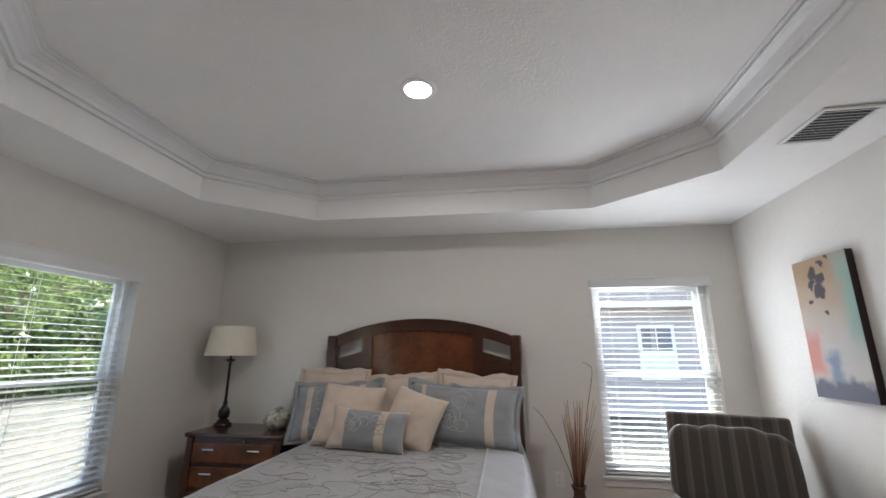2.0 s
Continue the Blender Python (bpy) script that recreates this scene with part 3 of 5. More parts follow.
def panel_door(name, label, w, h, m, hinge_face, lever_faces, swing=1):
    """Hinge at x = 0, slab along +x, thickness in y 0..0.035; five raised horizontal panels on both faces."""
    d = thing(name, label, "door", m, kind="structure")
    t = 0.035
    stile, rail = 0.112, 0.085
    gaps = [0.205, *[rail] * 4]
    ph = (h - 0.012 - sum(gaps) - 0.112) / 5
    bm = bmesh.new()
    box(bm, 0, 0, 0.012, stile, t, h, bev=0.0015, seg=1)
    box(bm, w - stile, 0, 0.012, w, t, h, bev=0.0015, seg=1)
    z, zs = 0.012, []
    for g in gaps:
        box(bm, stile, 0, z, w - stile, t, z + g)
        z += g
        zs.append(z)
        z += ph
    box(bm, stile, 0, z, w - stile, t, h)
    part("slab", bm, M_DOOR, d)
    for z in zs:
        bm = bmesh.new()
        x0, x1, z1 = stile, w - stile, z + ph
        for s in (0, 1):
            def yy(v):
                return v if s == 0 else t - v
            rings = []
            for inset, dep in ((0.0, 0.0), (0.005, 0.0045), (0.012, 0.0052), (0.017, 0.0105), (0.025, 0.0105), (0.056, 0.0035), (0.056, 0.0035)):
                rings.append([bm.verts.new((x, yy(dep), zz)) for x, zz in ((x0 + inset, z + inset), (x1 - inset, z + inset), (x1 - inset, z1 - inset), (x0 + inset, z1 - inset))])
            for a, b in zip(rings[:-2], rings[1:-1]):
                for i in range(4):
                    bm.faces.new((a[i], a[(i + 1) % 4], b[(i + 1) % 4], b[i]))
            bm.faces.new(rings[-2])
        bmesh.ops.delete(bm, geom=[v for v in bm.verts if not v.link_faces], context='VERTS')
        part("panel", bm, M_DOOR, d)
    for hz in (0.24, 1.045, 1.83):
        bm = bmesh.new()
        y = 0.0 if hinge_face == 0 else t
        lathe(bm, [(0.0075, hz - 0.047), (0.0075, hz + 0.047)], 12, Matrix.Translation((-0.004, y + (-0.007 if hinge_face == 0 else 0.007), 0)))
        box(bm, -0.0045, 0.001 if hinge_face == 0 else 0.004, hz - 0.045, -0.0005, 0.031 if hinge_face == 0 else 0.034, hz + 0.045, bev=0.002, seg=1)
        part("hinge", bm, M_HINGE, d)
    for s in lever_faces:
        base, sg = (0.0, -1) if s == 0 else (t, 1)
        lev = part("door_handle", L([(0.033, 0), (0.033, 0.004), (0.026, 0.012), (0.0, 0.0135)], 24, Matrix.Translation((w - 0.062, base, 0.925)) @ Euler((radians(90 if sg < 0 else -90), 0, 0)).to_matrix().to_4x4()), M_NICKEL, d, "brushed nickel lever handle", True)
        hx = w - 0.062
        part("lever", T([(hx, base + sg * 0.008, 0.925), (hx, base + sg * 0.045, 0.925), (hx - 0.012, base + sg * 0.054, 0.925), (hx - 0.05, base + sg * 0.055, 0.927), (hx - 0.112, base + sg * 0.050, 0.922)], [0.010, 0.010, 0.011, 0.0105, 0.008], seg=10, flat=0.85), M_LEVER, lev, "", True)
    bm = bmesh.new()
    box(bm, w - 0.0005, 0.006, 0.89, w + 0.0015, t - 0.006, 0.96, bev=0.0005, seg=1)
    part("latch_plate", bm, M_NICKEL, d)
    return d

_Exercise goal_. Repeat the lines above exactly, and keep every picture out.

_Task result_.
2.0 s
Continue the Blender Python (bpy) script that recreates this scene with part 3 of 5. More parts follow.
def panel_door(name, label, w, h, m, hinge_face, lever_faces, swing=1):
    """Hinge at x = 0, slab along +x, thickness in y 0..0.035; five raised horizontal panels on both faces."""
    d = thing(name, label, "door", m, kind="structure")
    t = 0.035
    stile, rail = 0.112, 0.085
    gaps = [0.205, *[rail] * 4]
    ph = (h - 0.012 - sum(gaps) - 0.112) / 5
    bm = bmesh.new()
    box(bm, 0, 0, 0.012, stile, t, h, bev=0.0015, seg=1)
    box(bm, w - stile, 0, 0.012, w, t, h, bev=0.0015, seg=1)
    z, zs = 0.012, []
    for g in gaps:
        box(bm, stile, 0, z, w - stile, t, z + g)
        z += g
        zs.append(z)
        z += ph
    box(bm, stile, 0, z, w - stile, t, h)
    part("slab", bm, M_DOOR, d)
    for z in zs:
        bm = bmesh.new()
        x0, x1, z1 = stile, w - stile, z + ph
        for s in (0, 1):
            def yy(v):
                return v if s == 0 else t - v
            rings = []
            for inset, dep in ((0.0, 0.0), (0.005, 0.0045), (0.012, 0.0052), (0.017, 0.0105), (0.025, 0.0105), (0.056, 0.0035), (0.056, 0.0035)):
                rings.append([bm.verts.new((x, yy(dep), zz)) for x, zz in ((x0 + inset, z + inset), (x1 - inset, z + inset), (x1 - inset, z1 - inset), (x0 + inset, z1 - inset))])
            for a, b in zip(rings[:-2], rings[1:-1]):
                for i in range(4):
                    bm.faces.new((a[i], a[(i + 1) % 4], b[(i + 1) % 4], b[i]))
            bm.faces.new(rings[-2])
        bmesh.ops.delete(bm, geom=[v for v in bm.verts if not v.link_faces], context='VERTS')
        part("panel", bm, M_DOOR, d)
    for hz in (0.24, 1.045, 1.83):
        bm = bmesh.new()
        y = 0.0 if hinge_face == 0 else t
        lathe(bm, [(0.0075, hz - 0.047), (0.0075, hz + 0.047)], 12, Matrix.Translation((-0.004, y + (-0.007 if hinge_face == 0 else 0.007), 0)))
        box(bm, -0.0045, 0.001 if hinge_face == 0 else 0.004, hz - 0.045, -0.0005, 0.031 if hinge_face == 0 else 0.034, hz + 0.045, bev=0.002, seg=1)
        part("hinge", bm, M_HINGE, d)
    for s in lever_faces:
        base, sg = (0.0, -1) if s == 0 else (t, 1)
        lev = part("door_handle", L([(0.033, 0), (0.033, 0.004), (0.026, 0.012), (0.0, 0.0135)], 24, Matrix.Translation((w - 0.062, base, 0.925)) @ Euler((radians(90 if sg < 0 else -90), 0, 0)).to_matrix().to_4x4()), M_NICKEL, d, "brushed nickel lever handle", True)
        hx = w - 0.062
        part("lever", T([(hx, base + sg * 0.008, 0.925), (hx, base + sg * 0.045, 0.925), (hx - 0.012, base + sg * 0.054, 0.925), (hx - 0.05, base + sg * 0.055, 0.927), (hx - 0.112, base + sg * 0.050, 0.922)], [0.010, 0.010, 0.011, 0.0105, 0.008], seg=10, flat=0.85), M_LEVER, lev, "", True)
    bm = bmesh.new()
    box(bm, w - 0.0005, 0.006, 0.89, w + 0.0015, t - 0.006, 0.96, bev=0.0005, seg=1)
    part("latch_plate", bm, M_NICKEL, d)
    return d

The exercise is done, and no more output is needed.